Certain friendships play a part in history in that without the relationship history itself might have been different. FDR and Winston Churchill for example. It works negatively too, just look at Lyndon Johnson and Bobby Kennedy.
In gangland lore and this was by no means easy in those clannish days the friendship of Italian Charles Luciano with Jewish Meyer Lansky. Crossing ethnic and religious lines was by no means easy then, but these two formed the national syndicate of organized crime that still is in operation.
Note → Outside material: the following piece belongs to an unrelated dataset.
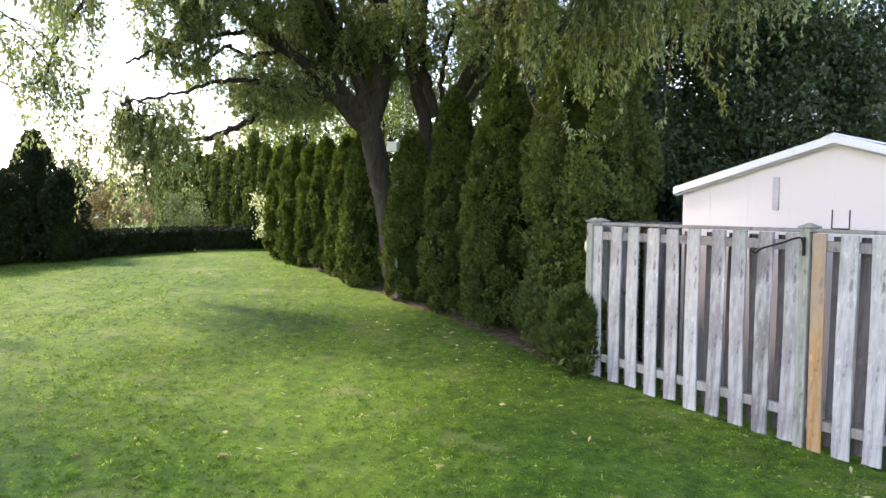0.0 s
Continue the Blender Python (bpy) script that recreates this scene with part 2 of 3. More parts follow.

Richard Dreyfuss and Anthony LaPaglia play the mature Lansky and Luciano characters. Eric Roberts is Ben Siegel otherwise known to those who didn't know him as Bugsy. You've seen parts of the story in Mobsters from Luciano's point of view and in Warren Beatty's film Bugsy. In Lansky the same story is now told from Meyer's point of view. The kid who saw pogroms in Poland and who fought with Ben Siegel's help on New York's mean streets to stay alive.
The main component of the Lansky Legend is that the man was never convicted of a major crime. As Dreyfuss says you keep it all in your head and write nothing down. You do have to have prodigious memory to do that and apparently Lansky did.
The story is told in flashback with an aging Dreyfuss in Israel hoping to settle there the rest of his days exercising the law of return. Politics intervened and he couldn't do it. He has some interesting explanations why.
It ain't exactly history but pretty close. These people fascinate us and will do so for the next century.